Creditors have been given 14 days to lodge their claims for inclusion in the companies' rolls of creditors, a key step in establishing the scale of liabilities facing the firms.
The development follows Koko Networks' decision last week to shut down operations in Kenya, ending services to thousands of households that relied on its ethanol-based cooking fuel.
Customers were informed of the closure through a brief text message sent on Saturday.
The shutdown brings to an end nearly a decade of operations in Kenya, where Koko positioned itself as a low-cost, clean alternative to charcoal and kerosene for low- and middle-income households in urban areas.
The company operated a network of smart fuel dispensers linked to digitally enabled cookers, forming one of the largest clean cooking distribution systems in the country.
Industry sources attribute the collapse largely to difficulties in monetising carbon credits, a central pillar of Koko's business model. Revenues from carbon credits generated by households switching to cleaner cooking fuel were used to subsidise fuel prices and sustain the company's capital-intensive distribution network.

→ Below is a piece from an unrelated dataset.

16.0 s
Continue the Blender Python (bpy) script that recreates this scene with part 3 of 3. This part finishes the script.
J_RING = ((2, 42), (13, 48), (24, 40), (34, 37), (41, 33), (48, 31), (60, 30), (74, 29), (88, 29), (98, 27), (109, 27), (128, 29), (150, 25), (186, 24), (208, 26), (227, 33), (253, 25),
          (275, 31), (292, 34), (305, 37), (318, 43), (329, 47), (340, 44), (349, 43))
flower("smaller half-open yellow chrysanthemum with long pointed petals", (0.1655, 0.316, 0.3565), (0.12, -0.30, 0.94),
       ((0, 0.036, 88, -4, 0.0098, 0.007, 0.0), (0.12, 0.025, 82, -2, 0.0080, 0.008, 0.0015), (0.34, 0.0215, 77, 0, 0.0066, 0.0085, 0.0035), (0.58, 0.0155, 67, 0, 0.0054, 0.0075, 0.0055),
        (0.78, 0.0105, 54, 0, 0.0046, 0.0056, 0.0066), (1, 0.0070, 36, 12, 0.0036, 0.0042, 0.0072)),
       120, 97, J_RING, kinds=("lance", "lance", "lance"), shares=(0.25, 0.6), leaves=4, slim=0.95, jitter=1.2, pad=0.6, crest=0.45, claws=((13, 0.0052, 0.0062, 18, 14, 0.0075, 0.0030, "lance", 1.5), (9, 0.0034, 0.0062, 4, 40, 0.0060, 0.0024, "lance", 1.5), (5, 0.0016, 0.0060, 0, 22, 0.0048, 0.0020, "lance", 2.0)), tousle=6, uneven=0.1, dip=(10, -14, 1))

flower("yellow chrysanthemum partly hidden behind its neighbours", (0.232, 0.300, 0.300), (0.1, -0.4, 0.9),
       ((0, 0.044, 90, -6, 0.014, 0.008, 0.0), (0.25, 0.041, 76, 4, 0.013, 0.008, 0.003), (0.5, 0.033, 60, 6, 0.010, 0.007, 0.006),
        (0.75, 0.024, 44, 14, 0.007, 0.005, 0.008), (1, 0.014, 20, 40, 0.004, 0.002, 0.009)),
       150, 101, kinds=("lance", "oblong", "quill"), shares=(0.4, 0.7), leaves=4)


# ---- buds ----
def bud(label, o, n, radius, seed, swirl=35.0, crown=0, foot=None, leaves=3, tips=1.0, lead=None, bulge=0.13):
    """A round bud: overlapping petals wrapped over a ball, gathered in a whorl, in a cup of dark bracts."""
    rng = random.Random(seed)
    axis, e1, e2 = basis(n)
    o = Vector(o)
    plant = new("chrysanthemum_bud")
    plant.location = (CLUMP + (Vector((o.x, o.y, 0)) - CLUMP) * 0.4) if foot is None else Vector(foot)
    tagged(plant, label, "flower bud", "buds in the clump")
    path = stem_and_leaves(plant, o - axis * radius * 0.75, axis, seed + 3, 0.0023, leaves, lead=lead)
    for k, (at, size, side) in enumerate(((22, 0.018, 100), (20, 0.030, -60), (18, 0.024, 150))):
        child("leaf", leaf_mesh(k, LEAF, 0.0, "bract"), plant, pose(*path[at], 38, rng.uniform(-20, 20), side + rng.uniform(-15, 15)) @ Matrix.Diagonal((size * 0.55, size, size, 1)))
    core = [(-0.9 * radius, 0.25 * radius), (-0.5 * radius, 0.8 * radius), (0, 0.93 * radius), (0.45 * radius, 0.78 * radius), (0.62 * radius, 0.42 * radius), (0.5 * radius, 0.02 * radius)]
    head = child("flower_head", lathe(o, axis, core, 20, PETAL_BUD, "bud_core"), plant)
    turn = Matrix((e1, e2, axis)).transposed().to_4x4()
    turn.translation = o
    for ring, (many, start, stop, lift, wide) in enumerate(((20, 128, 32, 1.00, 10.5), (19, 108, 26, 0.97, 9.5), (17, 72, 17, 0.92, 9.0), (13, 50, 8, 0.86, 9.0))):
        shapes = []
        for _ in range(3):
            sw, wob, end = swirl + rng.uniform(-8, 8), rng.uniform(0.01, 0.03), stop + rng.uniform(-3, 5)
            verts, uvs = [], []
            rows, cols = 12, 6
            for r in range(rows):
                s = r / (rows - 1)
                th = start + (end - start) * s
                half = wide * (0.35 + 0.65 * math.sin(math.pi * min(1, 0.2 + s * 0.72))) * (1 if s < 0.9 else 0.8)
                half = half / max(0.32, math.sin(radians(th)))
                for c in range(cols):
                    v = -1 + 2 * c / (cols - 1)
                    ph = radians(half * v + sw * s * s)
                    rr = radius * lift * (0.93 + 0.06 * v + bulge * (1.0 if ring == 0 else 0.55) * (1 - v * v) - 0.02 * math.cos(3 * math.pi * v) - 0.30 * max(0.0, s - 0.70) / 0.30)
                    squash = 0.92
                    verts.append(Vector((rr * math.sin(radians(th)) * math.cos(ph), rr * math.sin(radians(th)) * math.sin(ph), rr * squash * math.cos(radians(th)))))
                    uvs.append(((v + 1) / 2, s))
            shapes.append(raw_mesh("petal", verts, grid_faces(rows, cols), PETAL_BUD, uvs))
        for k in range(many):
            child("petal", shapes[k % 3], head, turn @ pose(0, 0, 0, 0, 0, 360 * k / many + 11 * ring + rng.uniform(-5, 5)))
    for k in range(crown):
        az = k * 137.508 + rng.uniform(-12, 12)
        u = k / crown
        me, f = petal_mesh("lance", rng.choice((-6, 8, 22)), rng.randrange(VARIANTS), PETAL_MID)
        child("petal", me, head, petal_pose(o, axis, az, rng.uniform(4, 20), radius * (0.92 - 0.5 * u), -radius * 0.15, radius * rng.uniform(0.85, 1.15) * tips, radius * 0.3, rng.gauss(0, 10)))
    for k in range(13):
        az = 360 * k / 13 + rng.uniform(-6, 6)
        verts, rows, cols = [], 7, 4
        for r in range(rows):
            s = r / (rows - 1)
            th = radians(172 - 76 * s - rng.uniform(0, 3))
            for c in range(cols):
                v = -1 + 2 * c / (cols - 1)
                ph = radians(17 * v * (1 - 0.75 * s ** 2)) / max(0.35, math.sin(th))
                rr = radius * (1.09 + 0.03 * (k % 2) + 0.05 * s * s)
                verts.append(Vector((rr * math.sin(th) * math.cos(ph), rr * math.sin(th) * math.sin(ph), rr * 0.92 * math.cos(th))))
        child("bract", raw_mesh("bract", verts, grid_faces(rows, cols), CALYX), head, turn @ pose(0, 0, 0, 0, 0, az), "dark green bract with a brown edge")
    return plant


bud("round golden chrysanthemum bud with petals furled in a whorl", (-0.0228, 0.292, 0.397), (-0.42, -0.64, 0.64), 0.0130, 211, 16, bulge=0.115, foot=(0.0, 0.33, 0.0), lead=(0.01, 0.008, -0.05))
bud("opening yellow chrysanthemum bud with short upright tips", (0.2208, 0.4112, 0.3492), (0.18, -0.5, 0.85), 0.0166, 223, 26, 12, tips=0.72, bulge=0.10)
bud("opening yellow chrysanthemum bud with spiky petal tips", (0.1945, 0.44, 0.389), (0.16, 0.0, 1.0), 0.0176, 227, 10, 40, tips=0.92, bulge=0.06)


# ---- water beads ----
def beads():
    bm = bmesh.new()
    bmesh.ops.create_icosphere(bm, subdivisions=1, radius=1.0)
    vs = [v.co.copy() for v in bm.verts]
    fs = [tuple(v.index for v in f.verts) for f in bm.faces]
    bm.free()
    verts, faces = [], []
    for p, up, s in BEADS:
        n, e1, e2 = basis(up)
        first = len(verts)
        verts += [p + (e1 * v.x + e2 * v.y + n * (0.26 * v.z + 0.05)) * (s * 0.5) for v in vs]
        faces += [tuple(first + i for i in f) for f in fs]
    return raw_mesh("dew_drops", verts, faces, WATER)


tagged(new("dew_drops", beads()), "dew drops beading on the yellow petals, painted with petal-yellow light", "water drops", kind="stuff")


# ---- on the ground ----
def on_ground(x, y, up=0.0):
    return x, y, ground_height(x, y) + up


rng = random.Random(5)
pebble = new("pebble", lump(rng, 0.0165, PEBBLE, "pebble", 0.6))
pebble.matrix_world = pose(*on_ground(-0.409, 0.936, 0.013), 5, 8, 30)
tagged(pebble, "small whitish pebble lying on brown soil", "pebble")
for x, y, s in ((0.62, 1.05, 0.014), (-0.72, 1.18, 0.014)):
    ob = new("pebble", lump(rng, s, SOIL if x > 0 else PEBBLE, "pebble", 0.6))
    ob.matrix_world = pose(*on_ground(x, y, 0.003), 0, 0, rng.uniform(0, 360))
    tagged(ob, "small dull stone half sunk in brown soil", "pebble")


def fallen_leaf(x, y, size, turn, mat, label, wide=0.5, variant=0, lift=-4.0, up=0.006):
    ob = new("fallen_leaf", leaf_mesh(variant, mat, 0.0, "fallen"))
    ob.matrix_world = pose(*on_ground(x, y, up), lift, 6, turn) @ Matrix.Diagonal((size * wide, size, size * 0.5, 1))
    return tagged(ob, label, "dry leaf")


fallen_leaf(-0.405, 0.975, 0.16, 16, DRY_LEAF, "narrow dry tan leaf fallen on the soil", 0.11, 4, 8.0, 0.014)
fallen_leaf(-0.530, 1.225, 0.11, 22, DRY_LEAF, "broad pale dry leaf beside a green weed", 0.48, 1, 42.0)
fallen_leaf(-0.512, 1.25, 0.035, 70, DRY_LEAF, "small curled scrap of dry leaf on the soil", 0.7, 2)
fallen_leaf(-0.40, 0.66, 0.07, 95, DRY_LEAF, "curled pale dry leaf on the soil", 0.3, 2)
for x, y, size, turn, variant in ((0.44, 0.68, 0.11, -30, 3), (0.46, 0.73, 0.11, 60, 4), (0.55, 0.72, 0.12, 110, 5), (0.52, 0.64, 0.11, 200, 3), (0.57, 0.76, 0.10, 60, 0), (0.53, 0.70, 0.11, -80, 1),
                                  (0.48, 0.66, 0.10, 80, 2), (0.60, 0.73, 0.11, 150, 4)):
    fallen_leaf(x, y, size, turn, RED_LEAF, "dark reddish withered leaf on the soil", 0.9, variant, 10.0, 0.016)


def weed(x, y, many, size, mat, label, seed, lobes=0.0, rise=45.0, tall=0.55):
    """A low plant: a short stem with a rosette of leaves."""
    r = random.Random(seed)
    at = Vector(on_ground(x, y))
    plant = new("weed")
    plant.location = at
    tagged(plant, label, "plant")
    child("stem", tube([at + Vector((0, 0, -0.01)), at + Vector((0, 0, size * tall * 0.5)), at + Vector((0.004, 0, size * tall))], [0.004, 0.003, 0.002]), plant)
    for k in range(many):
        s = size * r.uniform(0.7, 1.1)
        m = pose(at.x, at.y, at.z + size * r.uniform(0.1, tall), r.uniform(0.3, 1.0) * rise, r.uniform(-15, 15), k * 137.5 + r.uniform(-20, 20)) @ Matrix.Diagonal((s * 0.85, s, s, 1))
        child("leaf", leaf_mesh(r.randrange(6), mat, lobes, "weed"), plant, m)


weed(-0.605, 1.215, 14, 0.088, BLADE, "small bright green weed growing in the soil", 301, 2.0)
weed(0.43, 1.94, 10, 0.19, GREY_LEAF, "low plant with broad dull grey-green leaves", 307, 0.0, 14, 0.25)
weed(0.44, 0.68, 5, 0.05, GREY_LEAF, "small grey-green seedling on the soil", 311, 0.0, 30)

However, delays in securing government approval to trade carbon credits internationally are understood to have strained cash flows, leaving the firm exposed to rising operating costs and regulatory uncertainty.

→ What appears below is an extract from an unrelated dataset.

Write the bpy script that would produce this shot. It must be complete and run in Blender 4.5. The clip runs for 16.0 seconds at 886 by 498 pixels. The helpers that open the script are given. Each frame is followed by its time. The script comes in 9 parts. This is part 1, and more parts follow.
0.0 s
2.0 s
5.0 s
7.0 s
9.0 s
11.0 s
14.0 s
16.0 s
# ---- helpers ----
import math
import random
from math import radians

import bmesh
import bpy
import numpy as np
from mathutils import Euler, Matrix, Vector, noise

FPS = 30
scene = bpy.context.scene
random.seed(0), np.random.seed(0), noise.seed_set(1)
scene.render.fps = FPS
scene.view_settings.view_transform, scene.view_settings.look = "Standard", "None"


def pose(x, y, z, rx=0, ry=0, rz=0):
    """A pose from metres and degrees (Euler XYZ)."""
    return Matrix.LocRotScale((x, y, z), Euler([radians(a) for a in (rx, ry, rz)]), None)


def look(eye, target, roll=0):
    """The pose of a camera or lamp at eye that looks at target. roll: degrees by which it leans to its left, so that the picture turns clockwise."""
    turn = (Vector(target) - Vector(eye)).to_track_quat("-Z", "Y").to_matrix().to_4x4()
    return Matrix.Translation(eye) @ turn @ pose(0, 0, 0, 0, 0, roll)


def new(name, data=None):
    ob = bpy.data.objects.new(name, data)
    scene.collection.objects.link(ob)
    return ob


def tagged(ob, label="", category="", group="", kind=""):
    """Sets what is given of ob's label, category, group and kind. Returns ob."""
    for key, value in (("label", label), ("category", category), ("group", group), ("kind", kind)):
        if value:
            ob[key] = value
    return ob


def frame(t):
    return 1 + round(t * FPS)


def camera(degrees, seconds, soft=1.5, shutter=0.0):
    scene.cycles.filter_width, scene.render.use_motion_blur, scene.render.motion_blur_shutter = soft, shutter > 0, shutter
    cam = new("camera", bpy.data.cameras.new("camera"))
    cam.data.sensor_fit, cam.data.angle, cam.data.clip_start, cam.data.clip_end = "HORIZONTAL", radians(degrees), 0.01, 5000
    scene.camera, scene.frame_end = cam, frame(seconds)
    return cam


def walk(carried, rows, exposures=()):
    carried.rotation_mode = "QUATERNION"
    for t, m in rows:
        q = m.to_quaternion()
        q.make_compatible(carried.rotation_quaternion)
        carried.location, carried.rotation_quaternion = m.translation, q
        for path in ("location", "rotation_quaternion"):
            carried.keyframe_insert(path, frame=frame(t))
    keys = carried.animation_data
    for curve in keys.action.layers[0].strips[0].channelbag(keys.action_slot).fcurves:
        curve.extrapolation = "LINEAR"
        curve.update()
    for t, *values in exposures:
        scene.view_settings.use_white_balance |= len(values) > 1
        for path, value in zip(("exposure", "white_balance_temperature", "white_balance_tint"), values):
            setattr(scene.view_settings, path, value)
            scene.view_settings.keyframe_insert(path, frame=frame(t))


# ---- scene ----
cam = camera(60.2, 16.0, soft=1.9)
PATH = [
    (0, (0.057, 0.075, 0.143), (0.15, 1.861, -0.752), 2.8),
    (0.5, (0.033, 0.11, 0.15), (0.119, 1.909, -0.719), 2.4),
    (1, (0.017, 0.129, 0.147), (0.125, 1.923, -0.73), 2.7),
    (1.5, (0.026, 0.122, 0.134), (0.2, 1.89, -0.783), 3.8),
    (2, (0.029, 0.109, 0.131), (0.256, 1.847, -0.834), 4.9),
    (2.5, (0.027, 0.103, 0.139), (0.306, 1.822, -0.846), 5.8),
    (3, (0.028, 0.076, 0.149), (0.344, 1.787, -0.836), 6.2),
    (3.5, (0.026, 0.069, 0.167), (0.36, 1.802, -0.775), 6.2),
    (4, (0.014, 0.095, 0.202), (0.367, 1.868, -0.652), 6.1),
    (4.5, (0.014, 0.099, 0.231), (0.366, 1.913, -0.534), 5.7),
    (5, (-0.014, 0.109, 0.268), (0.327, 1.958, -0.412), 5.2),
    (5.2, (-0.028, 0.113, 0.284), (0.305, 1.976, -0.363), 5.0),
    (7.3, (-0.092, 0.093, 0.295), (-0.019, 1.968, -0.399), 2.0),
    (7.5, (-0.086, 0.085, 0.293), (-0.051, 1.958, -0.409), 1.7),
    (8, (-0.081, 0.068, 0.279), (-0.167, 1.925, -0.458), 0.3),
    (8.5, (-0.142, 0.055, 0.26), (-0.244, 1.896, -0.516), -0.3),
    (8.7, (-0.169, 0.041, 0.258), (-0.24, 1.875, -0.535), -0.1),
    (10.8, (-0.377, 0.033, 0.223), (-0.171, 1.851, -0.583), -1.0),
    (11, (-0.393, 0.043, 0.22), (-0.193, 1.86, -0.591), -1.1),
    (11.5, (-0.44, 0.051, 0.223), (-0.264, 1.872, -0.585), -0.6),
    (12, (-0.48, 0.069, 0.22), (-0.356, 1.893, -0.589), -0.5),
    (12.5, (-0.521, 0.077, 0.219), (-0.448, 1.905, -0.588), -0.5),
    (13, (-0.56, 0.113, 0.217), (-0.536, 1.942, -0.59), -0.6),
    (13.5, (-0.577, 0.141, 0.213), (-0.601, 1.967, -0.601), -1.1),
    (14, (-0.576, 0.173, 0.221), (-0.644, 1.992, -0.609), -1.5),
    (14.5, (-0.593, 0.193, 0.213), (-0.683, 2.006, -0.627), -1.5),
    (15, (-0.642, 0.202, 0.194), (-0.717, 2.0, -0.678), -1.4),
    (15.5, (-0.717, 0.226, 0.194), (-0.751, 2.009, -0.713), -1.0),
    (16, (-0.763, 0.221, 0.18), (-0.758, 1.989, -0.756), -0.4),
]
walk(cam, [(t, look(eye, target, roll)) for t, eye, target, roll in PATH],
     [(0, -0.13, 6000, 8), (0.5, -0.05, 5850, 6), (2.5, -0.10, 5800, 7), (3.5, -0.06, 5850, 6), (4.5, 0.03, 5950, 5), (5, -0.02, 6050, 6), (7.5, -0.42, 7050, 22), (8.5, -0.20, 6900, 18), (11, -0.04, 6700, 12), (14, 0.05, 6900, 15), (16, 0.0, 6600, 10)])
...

Koko had invested heavily in infrastructure, rolling out hundreds of automated dispensers across Nairobi and other towns, supported by a network of last-mile agents.
The closure is expected to affect thousands of customers, as well as employees and agents, while energy sector analysts warn the exit could push some households back to charcoal and kerosene, potentially undermining clean energy adoption and public health gains linked to reduced indoor air pollution.
The firm's exit underscores the broader challenges facing clean cooking and climate-focused startups in Kenya, particularly those dependent on carbon markets amid evolving regulatory frameworks.